LAWS(PVC)-1943-6-33

THAKUR SHAH Vs. EMPEROR

Decided On June 24, 1943
THAKUR SHAH Appellant
V/S
EMPEROR Respondents

JUDGEMENT

(1.) This is an appeal against a conviction for abetment of forgery under S. 466 combined with S. 109, Penal Code. The appellant was charged with abetting one Jagannath Singh and one Matuk Chandra Das in forging a certain decree sheet and compromise petition, which are court records and was found guilty by the Sessions Judge of the Santal Parganas. This conviction was upheld by the High Court at Patna. The history of the case has been fully and accurately stated in the judgment of Chatterji J. in the High Court and need not be repeated at length here. It is only necessary to set out sufficient facts to make this judgment comprehensible. In 1934, the appellant, one Buchai, and his son Khudi were parties to a suit for the partition of their joint family property, a suit which was eventually compromised. In order to effect their purpose the parties on 13th December 1935, filed a compromise petition in accordance with which a decree of the Court was drawn up and signed on the 23 of the same month. It is common ground that a certain plot of land situate in Jasidih Bazar and numbered 67 was not part of the joint family property but was purchased by Khudi during the pendency of the suit, and that a registered sale deed assigning the property to him was drawn up dated 22nd January 1935. This plot therefore was not included in the compromise petition or the decree : it was and remained in the possession of Khudi in the sense that he received rent from its tenants.

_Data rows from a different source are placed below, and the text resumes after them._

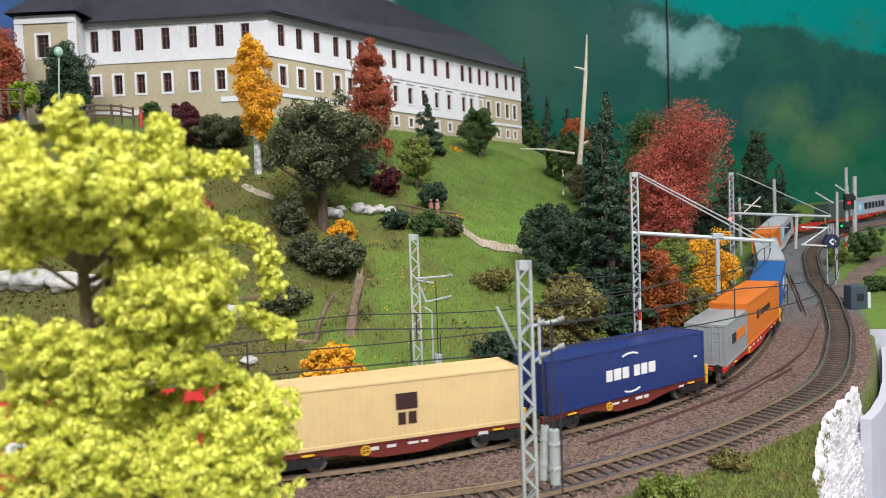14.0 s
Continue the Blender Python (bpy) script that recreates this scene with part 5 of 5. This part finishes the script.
# ---- hillside details ----
def dead_tree():
    top = thing("dead_tree", "bare pale dead trunk with two stub branches", "tree")
    base = Vector((180, 890, 142))
    y = base.y
    P = lambda q: Vector((q[0], y, q[2]))
    a, b, c = Vector((191, 896, 213)), Vector((200, 896, 313)), Vector((203, 896, 364))
    sc = y / 896
    pts = [base - Vector((0, 0, 3))] + [Vector((p.x * sc, y, 117.2 + (p.z - 117.2) * sc)) for p in (a, b, c)]
    bm = bmesh.new()
    for (p, q), (r0, r1) in zip(zip(pts, pts[1:]), ((4.2, 3.3), (3.3, 2.4), (2.4, 0.9))):
        rod(bm, p, q, r0, r1, 9)
    part("trunk", bm, DEADWOOD, top)
    for ends in (((182, 896, 206), (143, 896, 213), (109, 896, 215)), ((193, 896, 218), (212, 896, 227), (228, 896, 232)), ((200, 896, 317), (192, 896, 320), (184, 896, 322)), ((165, 896, 151), (167, 896, 170), (165, 896, 185))):
        bm = bmesh.new()
        e = [Vector((p[0] * sc, y, 117.2 + (p[2] - 117.2) * sc)) for p in ends]
        rod(bm, e[0], e[1], 1.8, 1.3, 7)
        rod(bm, e[1], e[2], 1.3, 0.5, 7)
        part("branch", bm, DEADWOOD, top)


dead_tree()


def broken_trunk():
    top = thing("broken_trunk", "broken brown trunk with a bare branch on the slope", "tree stump")
    a, b = Vector((-65, 442, 43)), Vector((-56, 445, 84))
    bm = bmesh.new()
    m1 = a.lerp(b, 0.5) + Vector((-1, 0, 0))
    rod(bm, a - Vector((0, 0, 3)), m1, 4.2, 3.4, 9)
    rod(bm, m1, b, 3.4, 3.6, 9)
    rod(bm, b, b + Vector((1.5, 0, 6)), 1.6, 0.3, 6)
    rod(bm, b + Vector((-2, 0, 0)), b + Vector((-2.4, 0, 4)), 1.2, 0.2, 6)
    part("trunk", bm, mat("weathered_bark", (0.26, 0.19, 0.13), 0.9, vary=0.35, scale=300, bump=0.8), top)
    c = Vector((-86, 436, 43))
    bm = bmesh.new()
    k = c.y
    pts = [Vector((-102, 430, 44)), Vector((-86, 430, 43)), Vector((-82, 430, 56)), Vector((-77, 430, 67)), Vector((-72, 430, 74))]
    for p, q in zip(pts, pts[1:]):
        rod(bm, p, q, 2.0, 1.5, 7)
    part("branch", bm, mat("weathered_bark", (0.26, 0.19, 0.13), 0.9, vary=0.35, scale=300, bump=0.8), top, "bare curved branch")


broken_trunk()


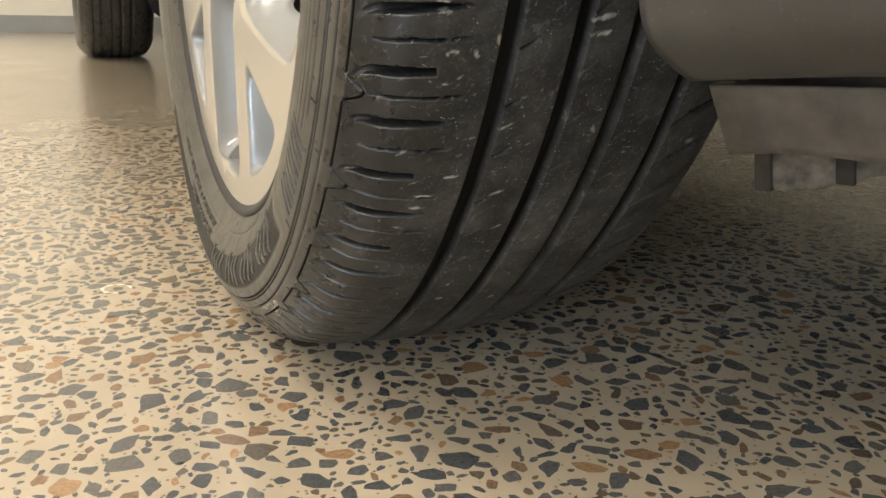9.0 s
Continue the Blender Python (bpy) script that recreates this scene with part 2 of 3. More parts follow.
gcol = ramp(tn, tl, sel.outputs[1], (0.0, (0.10, 0.11, 0.11)), (0.5, (0.30, 0.22, 0.13)), (1.0, (0.17, 0.17, 0.15)))
cem2 = mixc(tn, tl, gm.outputs[0], cem, gcol)
# beyond the laid chips a coarser pattern goes on
big = tn.new("ShaderNodeTexVoronoi")
big.inputs["Scale"].default_value = 62
tl.new(tco, big.inputs["Vector"])
bsel = tn.new("ShaderNodeSeparateColor")
tl.new(big.outputs["Color"], bsel.inputs[0])
bmask = ramp(tn, tl, big.outputs["Distance"], (0.42, 1.0), (0.52, 0.0))
bon = ramp(tn, tl, bsel.outputs[0], (0.30, 0.0), (0.34, 1.0))
bm_ = tn.new("ShaderNodeMath")
bm_.operation = 'MULTIPLY'
tl.new(bmask, bm_.inputs[0])
tl.new(bon, bm_.inputs[1])
CHIP_STOPS = ((0.0, (0.090, 0.096, 0.100)), (0.25, (0.118, 0.125, 0.128)), (0.5, (0.135, 0.138, 0.130)), (0.70, (0.162, 0.156, 0.143)),
              (0.78, (0.149, 0.120, 0.090)), (0.86, (0.239, 0.158, 0.101)), (0.93, (0.463, 0.284, 0.149)), (1.0, (0.194, 0.131, 0.095)))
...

(2.) By an interpolation in each document this piece of property has now been added to the share assigned to Thakur in both the petition and decree. The prosecution case was and is that the appellant procured this insertion in these two places and abetted the forgery. By the charge they asserted and in evidence they sought to prove that the forgery was carried out as to the decree sheet by Jagannath abetted by Matuk and as to the petition by Matuk abetted by Jagannath. The appellant was accused of abetting both these persons in the offence of forging the two documents. Direct evidence of the commission of the substantive offence by Jagannath and Matuk was given by one Chandrama Singh whose story was to some extent corroborated and was accepted by the Sessions Judge in spite of the view that the witness must be regarded as an accomplice. The High Court also thought him to be in the position of an accomplice but contrary to the view of the trial Judge thought him to be insufficiently corroborated to justify a conviction for forgery against either of the two persons accused of that crime. Accordingly the High Court acquitted Matuk and Jagannath of the crime of forgery. Nevertheless they went on to consider whether the facts established would justify a conviction of each of the three accused for abetment of forgery and held : (1) that those facts were not sufficient to prove beyond reasonable doubt that Matuk was guilty, but (2) were sufficient to incriminate the appellant and Jagannath, whose convictions of abetment were accordingly upheld. A further co-accused, one Jai Prasad Misra, who had been convicted by the Sessions Judge, was acquitted on all charges and their Lordships are not concerned with his case.

(3.) Jagannath has not appealed and in their Lordships' view there was ample evidence to convict him of abetting a person or persons unknown in committing either of the forgeries charged, provided it was permissible for the Court so to charge and convict him. Similarly their Lordships in agreement with the High Court of Patna consider that the evidence establishes the commission of the crime of forgery by some person or persons and its abetment by the appellant. They need only refer to the following facts proved in evidence. Two copies of the original decree had been obtained before the alteration took place. If these copies had been compared with the altered version it would have been clear that a forgery had been committed. One had been issued to Khudi. This copy was obtained from Khudi by the appellant by means of a palpable trick. The second had been lodged by the appellant with the Post Office Savings Bank in order to establish his claim to some money which his father had deposited there. This document he was diligent and urgent to have returned to him and he finally obtained it back on 5 May 1938, with the result that the only two copies extent of the decree in its original form had reached the hands of the appellant. Meanwhile, having obtained a copy of the sale deed of plot 67 on 31 March 1938, he on 11 April applied in the landlord's office for mutation of his name for that of the original owner, using on this occasion a copy of the forged compromise petition. Having succeeded in effecting this object, he attempted to take possession of the plot and on the same day tried to bribe the Bench Clerk of the Court at Deoghar where the decree was written to say that the whole of the decree including the words interpolated were in his handwriting. Finally it was clear that there was no one other than the appellant who could have had any motive for desiring the insertion of the extra piece of land amongst those given to the appellant under the decree.